--- START SUPPLIED DATA ---
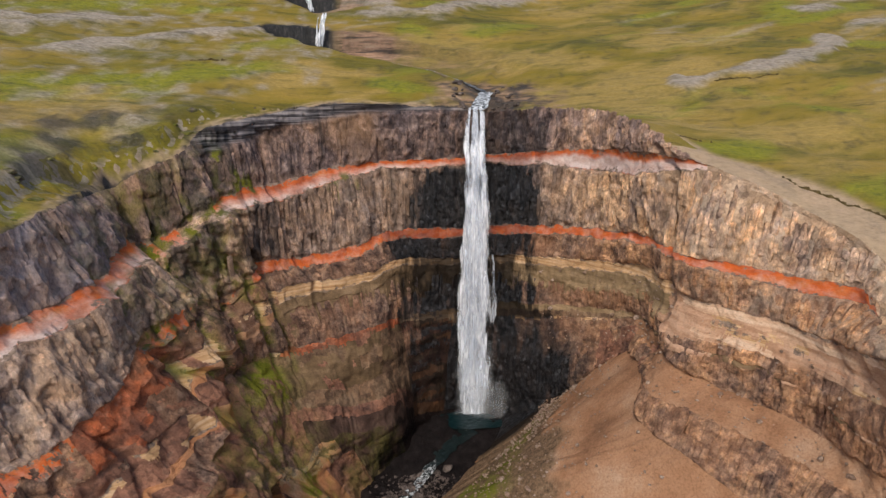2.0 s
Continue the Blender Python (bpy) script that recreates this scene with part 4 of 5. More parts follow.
def bar_mask(bars, x, y, wobble, fray):
    out_mask = np.zeros(np.shape(x))
    for width, *line in bars:
        d = np.full(np.shape(x), 1e9)
        for (ax, ay), (bx, by) in zip(line[:-1], line[1:]):
            t = np.clip(((x - ax) * (bx - ax) + (y - ay) * (by - ay)) / ((bx - ax) ** 2 + (by - ay) ** 2), 0, 1)
            d = np.minimum(d, np.hypot(x - ax - t * (bx - ax), y - ay - t * (by - ay)))
        out_mask = np.maximum(out_mask, np.clip((1.45 - (d + wobble) / width + fray) * 0.95, 0, 1))
    return out_mask


def ground_masks(x, y, z):
    along, tilted = (x + 0.6 * y) / 1.17, (y - 0.6 * x) / 1.17
    stripes = fbm(along / 95, tilted / 10, 0, 4, 101) + 0.5 * fbm(along / 30, tilted / 5, 0, 3, 102)
    gravel = np.clip((stripes - 1.05) * 1.6, 0, 0.5)
    green = np.clip((fbm(along / 60, tilted / 14, 4, 4, 103) - 0.38) * 2.6, 0, 1)
    wobble = 5 * fbm(x / 20, y / 20, 0, 3, 108)
    fray = 0.6 * fbm(x / 22, y / 5, 0, 5, 109, 0.6)
    m = bar_mask(GREEN_BARS, x, y, wobble, fray)
    green, gravel = np.maximum(green, m), gravel * (1 - 0.8 * m)
    m = bar_mask(GRAVEL_BARS, x, y, wobble, fray)
    gravel, green = np.maximum(gravel, m), green * (1 - m)
    return gravel, green


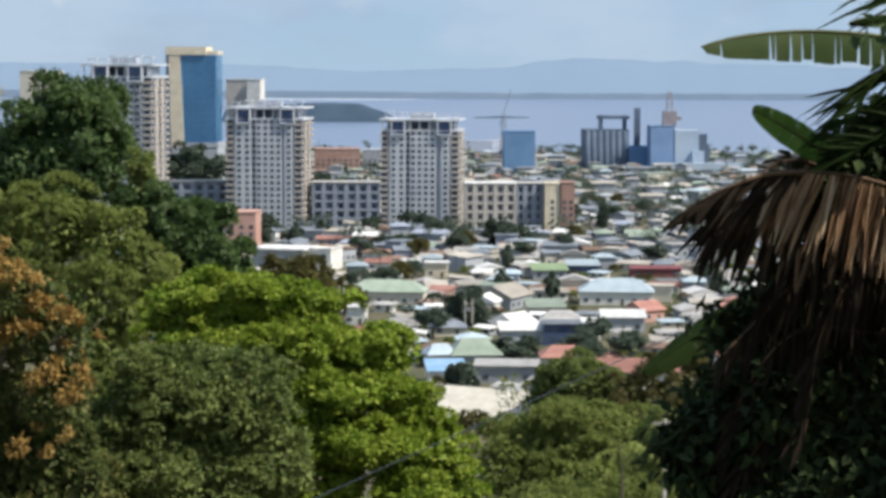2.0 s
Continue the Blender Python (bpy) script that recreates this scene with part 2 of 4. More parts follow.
M = {
    "ground": surface("earth_and_grass", (0.05, 0.07, 0.03), (0.15, 0.13, 0.09), 0.95, 0.03, 0.6),
    "asphalt": surface("asphalt", (0.045, 0.045, 0.05), (0.09, 0.09, 0.09), 0.9, 0.3, 8),
    "white": surface("white_paint", (0.62, 0.61, 0.58), (0.82, 0.81, 0.79), 0.7, 0.25, 3, vary=0.08),
    # the tower paints lean to blue, which stands for haze before them
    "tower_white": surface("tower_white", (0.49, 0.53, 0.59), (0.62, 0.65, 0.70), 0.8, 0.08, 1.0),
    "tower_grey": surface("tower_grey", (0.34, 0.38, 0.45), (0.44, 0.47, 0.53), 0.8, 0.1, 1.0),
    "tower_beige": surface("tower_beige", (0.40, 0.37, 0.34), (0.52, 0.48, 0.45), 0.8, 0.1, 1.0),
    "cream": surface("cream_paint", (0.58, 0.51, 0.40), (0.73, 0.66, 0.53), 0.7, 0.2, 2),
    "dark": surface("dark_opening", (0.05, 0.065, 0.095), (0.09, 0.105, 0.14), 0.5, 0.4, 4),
    "window": surface("window_glass", (0.06, 0.075, 0.10), (0.12, 0.14, 0.18), 0.25, 0.5, 4, spec=0.6, bump=0.0, vary=0.4),
    "blue_glass": surface("blue_glass", (0.04, 0.15, 0.31), (0.065, 0.22, 0.42), 0.25, 0.05, 0.5, spec=0.8, bump=0.0),
    "pink": surface("salmon_wall", (0.45, 0.26, 0.22), (0.58, 0.36, 0.30), 0.85, 0.2, 3, vary=0.1),
    "brick": surface("orange_render", (0.31, 0.19, 0.16), (0.40, 0.26, 0.22), 0.85, 0.2, 3),
    "wall_cream": surface("wall_cream", (0.50, 0.47, 0.41), (0.66, 0.63, 0.56), 0.85, 0.3, 4, vary=0.15),
    # these walls are blue-grey partly to carry haze in their colour
    "wall_grey": surface("wall_grey", (0.30, 0.33, 0.38), (0.44, 0.47, 0.51), 0.85, 0.3, 4, vary=0.2),
    "wall_blue": surface("wall_blue", (0.26, 0.30, 0.38), (0.36, 0.40, 0.50), 0.85, 0.3, 4, vary=0.2),
    "slab_blue": surface("slab_blue_grey", (0.24, 0.28, 0.36), (0.32, 0.36, 0.44), 0.85, 0.3, 4),
    "slab_cream": surface("slab_cream", (0.47, 0.44, 0.42), (0.60, 0.57, 0.54), 0.85, 0.3, 4),
    "navy": surface("navy_paint", (0.05, 0.075, 0.15), (0.09, 0.13, 0.24), 0.7, 0.3, 4),
    "roof_white": surface("roof_white", (0.62, 0.62, 0.62), (0.85, 0.85, 0.85), 0.5, 0.25, 3, vary=0.15),
    "roof_grey": surface("roof_grey", (0.26, 0.26, 0.26), (0.44, 0.43, 0.42), 0.55, 0.25, 3, vary=0.3),
    # bluish, with some of the town's haze in the colour
    "roof_slate": surface("roof_slate", (0.15, 0.175, 0.22), (0.25, 0.28, 0.32), 0.6, 0.25, 3, vary=0.3),
    "roof_green": surface("roof_green", (0.24, 0.30, 0.245), (0.36, 0.43, 0.36), 0.55, 0.25, 3, vary=0.2),
    "roof_red": surface("roof_red", (0.26, 0.12, 0.10), (0.42, 0.22, 0.18), 0.6, 0.25, 3, vary=0.25),
    "roof_blue": surface("roof_blue", (0.34, 0.43, 0.50), (0.48, 0.57, 0.63), 0.5, 0.25, 3, vary=0.2),
    "roof_lime": surface("roof_lime", (0.20, 0.28, 0.16), (0.28, 0.37, 0.22), 0.55, 0.25, 3),
    "roof_sky": surface("roof_sky_blue", (0.20, 0.36, 0.56), (0.30, 0.48, 0.68), 0.5, 0.25, 3),
    "roof_tan": surface("roof_tan", (0.35, 0.32, 0.28), (0.51, 0.47, 0.42), 0.6, 0.25, 3, vary=0.25),
    "roof_rust": surface("rusted_sheet", (0.13, 0.085, 0.065), (0.28, 0.19, 0.145), 0.7, 0.2, 2.5, vary=0.3),
    # port colours are turned bluer to stand for the haze over them
    "mill_grey": surface("mill_grey", (0.085, 0.12, 0.18), (0.13, 0.175, 0.25), 0.8, 0.06, 0.8),
    "port_blue": surface("port_blue", (0.11, 0.225, 0.40), (0.16, 0.29, 0.48), 0.7, 0.06, 0.8),
    "mill_blue": surface("mill_light_blue", (0.17, 0.28, 0.48), (0.23, 0.35, 0.56), 0.7, 0.06, 0.8),
    "port_pale": surface("port_pale_blue", (0.36, 0.46, 0.60), (0.46, 0.56, 0.68), 0.7, 0.06, 0.8),
    "steel": surface("steel_grey", (0.22, 0.24, 0.27), (0.34, 0.36, 0.40), 0.6, 0.3, 3, metal=0.3),
    # red greyed in its colour by the same haze
    "rust_red": surface("hazed_red_paint", (0.26, 0.23, 0.25), (0.34, 0.30, 0.32), 0.7, 0.3, 3),
    "bark": surface("bark", (0.07, 0.055, 0.04), (0.17, 0.14, 0.11), 0.95, 2, 12, bump=0.5),
    "wood_pole": surface("grey_wood", (0.25, 0.24, 0.22), (0.42, 0.41, 0.38), 0.9, 2, 12, bump=0.3),
    # scrub colour with the blue of distant haze mixed in
    "island": surface("hazy_island_scrub", (0.03, 0.058, 0.095), (0.05, 0.085, 0.13), 0.95, 0.02, 0.3),
    "leaf_mango": leafy("mango_leaf", [(0.1, (0.026, 0.058, 0.018)), (0.5, (0.068, 0.128, 0.040)), (0.9, (0.24, 0.33, 0.12))], through_light=0.4, rough=0.38, shine=0.4),
    "leaf_olive": leafy("olive_leaf", [(0.1, (0.085, 0.125, 0.036)), (0.5, (0.20, 0.25, 0.068)), (0.9, (0.44, 0.46, 0.15))], through_light=0.42, rough=0.55, shine=0.15),
    "leaf_bright": leafy("bright_leaf", [(0.1, (0.065, 0.125, 0.016)), (0.5, (0.20, 0.295, 0.032)), (0.9, (0.52, 0.56, 0.11))], through_light=0.4, rough=0.5, shine=0.2),
    "leaf_flush": leafy("flushing_leaf", [(0.1, (0.038, 0.066, 0.020)), (0.5, (0.095, 0.128, 0.038)), (0.9, (0.34, 0.29, 0.10))], through_light=0.4, patch=0.3, shine=0.2, rough=0.5),
    "leaf_rust": leafy("young_rust_leaf", [(0.1, (0.16, 0.10, 0.03)), (0.5, (0.34, 0.215, 0.065)), (0.9, (0.54, 0.38, 0.15))], patch=0.3, patchy=0.5, shine=0.15, rough=0.55),
    "leaf_greygreen": leafy("grey_green_leaf", [(0.1, (0.056, 0.095, 0.030)), (0.5, (0.152, 0.205, 0.062)), (0.9, (0.44, 0.48, 0.16))], through_light=0.42, rough=0.5, shine=0.25, patch=0.35),
    "leaf_brown": leafy("brown_green_leaf", [(0.1, (0.052, 0.058, 0.019)), (0.5, (0.117, 0.111, 0.039)), (0.9, (0.208, 0.169, 0.065))]),
    "leaf_bamboo": leafy("bamboo_leaf", [(0.1, (0.11, 0.15, 0.045)), (0.5, (0.28, 0.31, 0.09)), (0.9, (0.56, 0.50, 0.16))], through_light=0.4, rough=0.6, shine=0.1, patch=0.18, patchy=0.7),
    "leaf_yellow": leafy("yellowed_bamboo_leaf", [(0.1, (0.26, 0.20, 0.05)), (0.5, (0.52, 0.40, 0.10)), (0.9, (0.70, 0.57, 0.18))], through_light=0.4, rough=0.6, shine=0.1),
    # lighter and bluer than plain leaves: haze over the town in the colour
    "leaf_town": leafy("town_tree_leaf", [(0.1, (0.050, 0.078, 0.062)), (0.5, (0.088, 0.122, 0.092)), (0.9, (0.160, 0.198, 0.138))], patch=0.12),
    # the thicket's deep shade is partly put into this dark leaf colour
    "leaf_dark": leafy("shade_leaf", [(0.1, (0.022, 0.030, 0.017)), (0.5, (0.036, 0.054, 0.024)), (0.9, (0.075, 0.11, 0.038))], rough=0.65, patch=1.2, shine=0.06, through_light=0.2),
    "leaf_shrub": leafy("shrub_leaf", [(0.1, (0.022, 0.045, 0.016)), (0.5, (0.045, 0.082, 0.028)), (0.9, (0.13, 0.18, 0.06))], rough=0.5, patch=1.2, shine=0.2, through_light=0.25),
    # banana leaf colour lowered to stand for the shade it hangs in
    "leaf_shaded": leafy("shaded_banana_leaf", [(0.1, (0.012, 0.022, 0.007)), (0.9, (0.024, 0.040, 0.012))], rough=0.9, through_light=0.1, patch=2.0, shine=0.02),
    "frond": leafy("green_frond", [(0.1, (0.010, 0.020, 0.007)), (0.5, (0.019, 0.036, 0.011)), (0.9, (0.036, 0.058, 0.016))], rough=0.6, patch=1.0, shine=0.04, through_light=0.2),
    # yellow-green fronds; on the big palm this brighter colour also stands for sunlight
    "frond_lit": leafy("lit_yellow_frond", [(0.1, (0.08, 0.12, 0.02)), (0.5, (0.17, 0.21, 0.04)), (0.9, (0.34, 0.36, 0.09))], rough=0.4, patch=1.0),
    "frond_dead": leafy("dead_frond", [(0.1, (0.055, 0.03, 0.017)), (0.35, (0.15, 0.083, 0.046)), (0.55, (0.32, 0.19, 0.105)), (0.78, (0.56, 0.42, 0.29))], rough=0.6, shine=0.2, through_light=0.2, patch=1.0, patchy=0.4),
    # darker copy of dead_frond that holds the shade in its colour
    "frond_shade": leafy("shaded_dead_frond", [(0.1, (0.016, 0.012, 0.010)), (0.6, (0.034, 0.026, 0.019)), (0.95, (0.085, 0.060, 0.041))], rough=0.8, through_light=0.08, patch=1.0, shine=0.05),
    "banana_young": leafy("young_banana_leaf", [(0.1, (0.05, 0.10, 0.02)), (0.5, (0.10, 0.19, 0.035)), (0.9, (0.17, 0.28, 0.06))], rough=0.4, through_light=0.4, patch=2.0),
    "banana": leafy("banana_leaf", [(0.1, (0.04, 0.068, 0.024)), (0.45, (0.072, 0.105, 0.042)), (0.9, (0.135, 0.17, 0.08))], rough=0.35, through_light=0.35, patch=2.2, patchy=0.5),
    "rib": surface("leaf_rib", (0.06, 0.07, 0.025), (0.12, 0.13, 0.05), 0.5, 2, 20),
    "rib_dead": surface("dry_rib", (0.06, 0.035, 0.02), (0.14, 0.085, 0.05), 0.7, 2, 20),
    # crimson dulled in its colour for the haze in front
    "container_red": surface("container_red", (0.13, 0.045, 0.052), (0.21, 0.075, 0.085), 0.6, 0.3, 3, vary=0.3),
}


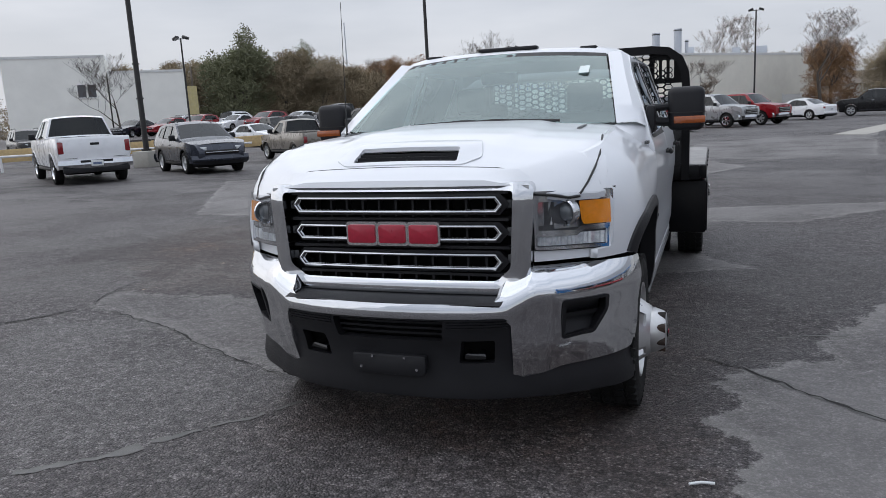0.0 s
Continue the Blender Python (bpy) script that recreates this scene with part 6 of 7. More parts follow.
--- END SUPPLIED DATA ---
Only the lines from the one containing "5. More parts follow." through the one containing "return out_mask" are to be retyped, both boundary lines included, with no other material.

FULL OUTPUT:
Continue the Blender Python (bpy) script that recreates this scene with part 4 of 5. More parts follow.
def bar_mask(bars, x, y, wobble, fray):
    out_mask = np.zeros(np.shape(x))
    for width, *line in bars:
        d = np.full(np.shape(x), 1e9)
        for (ax, ay), (bx, by) in zip(line[:-1], line[1:]):
            t = np.clip(((x - ax) * (bx - ax) + (y - ay) * (by - ay)) / ((bx - ax) ** 2 + (by - ay) ** 2), 0, 1)
            d = np.minimum(d, np.hypot(x - ax - t * (bx - ax), y - ay - t * (by - ay)))
        out_mask = np.maximum(out_mask, np.clip((1.45 - (d + wobble) / width + fray) * 0.95, 0, 1))
    return out_mask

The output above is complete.